TD : Du côté ouest, il n’y avait pas beaucoup de maisons. À partir de l’école, il n’y avait plus de maisons. Puis l’école, c’était en haut de la côte. Le côté ouest s’est beaucoup plus développé. Puis on n’avait pas de pont. Le pont c’était gros, parce qu’avant ça on ne pouvait pas traverser facilement. L’église était du côté de l’est puis le dispensaire aussi. La garde malade était toujours du côté de l’est donc il fallait traverser.
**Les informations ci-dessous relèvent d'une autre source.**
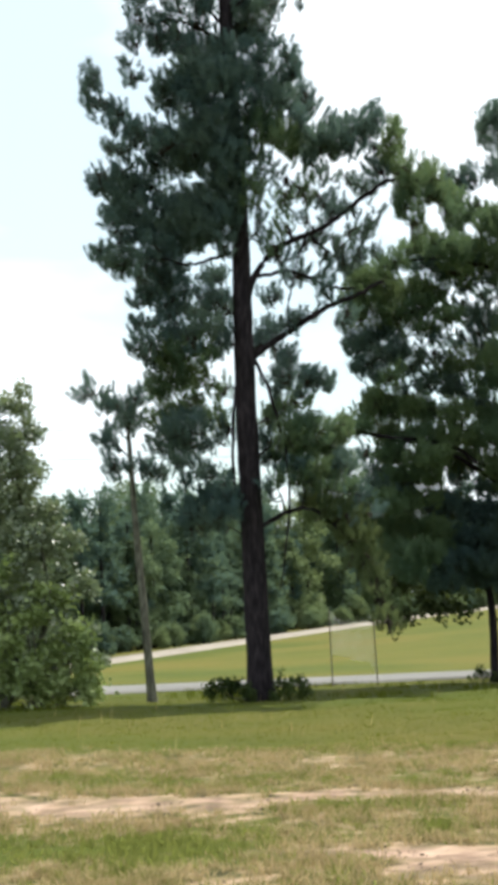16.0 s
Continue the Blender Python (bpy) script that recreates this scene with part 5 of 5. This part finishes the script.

Il y avait juste le magasin qu’on avait de ce côté-ci, puis l’école. À part ça, on n’avait aucun service de ce bord-ci. On trouvait ça le fun quand la passerelle est arrivée, mais c’était énervant quand il ventait, ça brassait. C’était juste suspendu d’un bord à l’autre. Le premier pont qu’on a eu les deux machines ne se rencontraient pas. Ce n’était pas assez large, puis après ça ils en ont fait un en prévision de la route.
JG : Justement quand la route est arrivée, ça a dû changer le village?
TD : On a commencé à communiquer par Natashquan. Tout transigeait par le bateau. Après ça, la route s’est développée jusqu’à Baie-Johan-Beetz et elle a été complétée en 1996. Le village a beaucoup changé depuis. On s’en va quand on veut et on revient quand on veut. Nos enfants viennent plus souvent aussi. On voyage plus souvent et on se sent moins prisonnier. Mais avant ça, on était habitué à l’isolement. Il y avait beaucoup de vie dans ce temps-là. Il y avait beaucoup d’enfants, mais là il n’y a plus de relève. C’est ça qui est malheureux dans tous les villages. L’année que mes jumeaux ont rentrée à l’école en première année, ils étaient 31. Ils ont passé 200 élèves à l’école ici une année. Il y avait de la vie. C’est ça qu’on trouve aujourd’hui qui a changé beaucoup.
JG : Quand vous pensez à votre vie, qu’est-ce que représente Aguanish pour vous?
TD : Aguanish c’est mon coin de pays. C’est mes amours d’enfance, mes amours d’adulte, mes amours de famille, puis mes peines de famille aussi, mais je ne changerais pas mon coin de pays pour rien au monde.